Au Groenland, le soccer veut entrer sur le terrain international

C’est un territoire quasi inhabité, recouvert essentiellement de glace, et pourtant, au Groenland, le soccer est roi. Les passionnés veulent pouvoir se mesurer aux autres nations, une chimère tant qu’ils n’ont pas rejoint une fédération continentale.
Jusqu’à présent, le soccer groenlandais fait cavalier seul, et la sélection nationale, composée d’amateurs, dépend de la bonne volonté de ses adversaires pour organiser des rencontres.
Le Groenland est un territoire autonome dépendant du Danemark, mais la KAK, la petite fédération locale fondée en 1971, a annoncé le 28 mai avoir officiellement demandé à rejoindre la CONCACAF, qui rassemble les pays d’Amérique Centrale, du Nord et des Caraïbes, à défaut de pouvoir intégrer l’association du soccer européen, l’UEFA.

C’est actuellement le seul endroit sur terre qui n’est pas membre d’une fédération de soccer régionale, note auprès de l’Agence France-Presse (AFP) le sélectionneur Morten Rutkjaer, en place depuis 2020.
Pour autant, le soccer – surtout la Premier League – fait vibrer les quelque 57 000 habitants de cette gigantesque île glacée de deux millions de kilomètres carrés, soit près de quatre fois la superficie de la France.
Dans les rues, nombreux sont les enfants ballon aux pieds, l’été, et dès que la météo le permet, les terrains synthétiques – l’un des plus majestueux à Uummannaq (nord) se trouve à l’ombre des icebergs – se remplissent.
En l’absence de stade répondant aux critères internationaux, Ungaaq Abelsen, le secrétaire général de la KAK, veut acquérir un dôme pneumatique aérien, une structure gonflable qui recouvre le terrain et le protège des intempéries.
La passion, elle, est aux normes, assure-t-il; le soccer « est le plus grand sport au Groenland ». Il considère que plus de 10 % de la population y joue.

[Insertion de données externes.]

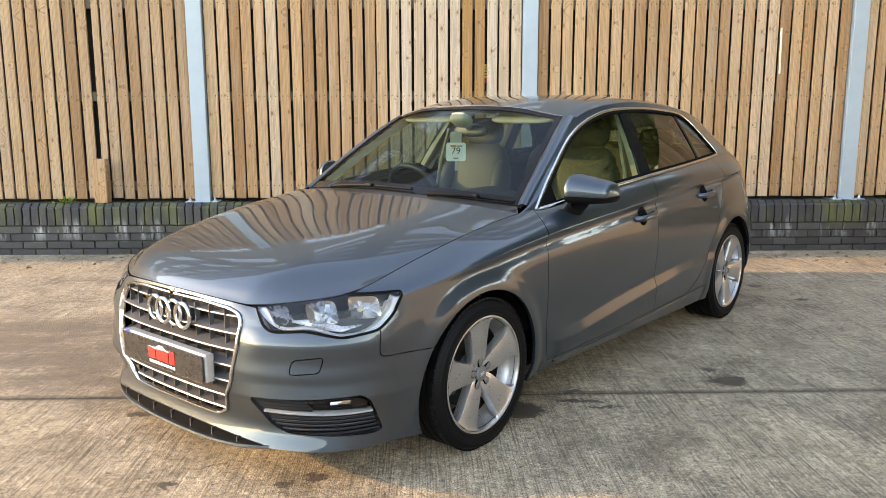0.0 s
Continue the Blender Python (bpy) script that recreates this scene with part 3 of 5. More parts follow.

Si on adhère à la CONCACAF, puis plus généralement à la FIFA [Fédération internationale de football association], alors on pourra jouer les tournois officiels, poursuit-il.
Bien qu’elle n’ait pas été associée à la candidature, la fédération danoise (DBU) la soutient fermement.
Nous nous rapprochons de notre objectif de jouer plus de matchs internationaux et de montrer que le Groenland fait partie des pays qui savent jouer au soccer, dit Patrick Frederiksen.
À 30 ans, le capitaine de l’équipe nationale a seulement joué 10 matchs amicaux depuis sa première sélection, en 2017. Le dernier en date : le 1er juin contre le Turkménistan, perdu 5 à 0.
Comme ses coéquipiers, Frederiksen n’est pas professionnel. À la ville, il travaille dans un jardin d’enfants et ne s’entraîne qu’ensuite. Pour les tournois à l’extérieur, comme les Island Games de Guernesey en 2023, il prend des vacances.
Le Groenland ne s’attend pas à jouer de match officiel avant 2026, mais la Fédération compte sur cette adhésion pour pouvoir multiplier les rencontres afin de progresser.
À cause du climat rigoureux, la saison en extérieur s’étend de mai à août, et le championnat local ne se joue que sur une seule semaine au début du mois d’août. Cependant, les caciques sont persuadés de pouvoir trouver un arrangement pour jouer à l’étranger sur des terrains homologués, comme les îles Féroé avaient joué en Suède en 1992 un match qualificatif de l’Euro, illustrent-ils.
Joueurs et adeptes, loin de ces considérations, s’émerveillent déjà des conséquences d’obtenir enfin un statut international reconnu. « C’est un rêve d’enfant qui va devenir réalité, croit Frederiksen. Cela apportera de la joie, un sentiment de fierté. »
Les gens à travers le monde sauront où est le Groenland, abonde Robert Fuder, un admirateur venu assister à un entraînement en salle, à Maniitsoq, une ville de 2500 habitants.
« Cela voudrait beaucoup dire pour notre pays […]. C’est une part importante de notre identité et ça nous aide beaucoup, à bien des égards, dans notre développement personnel, mais aussi dans le développement de l’éducation », insiste M. Abelsen.
Pour Rasmus Petersen, un plombier de 44 ans qui entraîne les moins de 13 ans dans la petite ville arctique, le territoire a « un futur radieux au sein du soccer ».
Et pour cela, il importe de mobiliser la jeunesse. À Maniitsoq, la Municipalité subventionne les entraînements pour permettre à tous de jouer.
L’adhésion, c’est « aussi pour la jeunesse », estime M. Rutkjaer. Elle permettrait également de développer les infrastructures sportives d’un nouveau pays de soccer.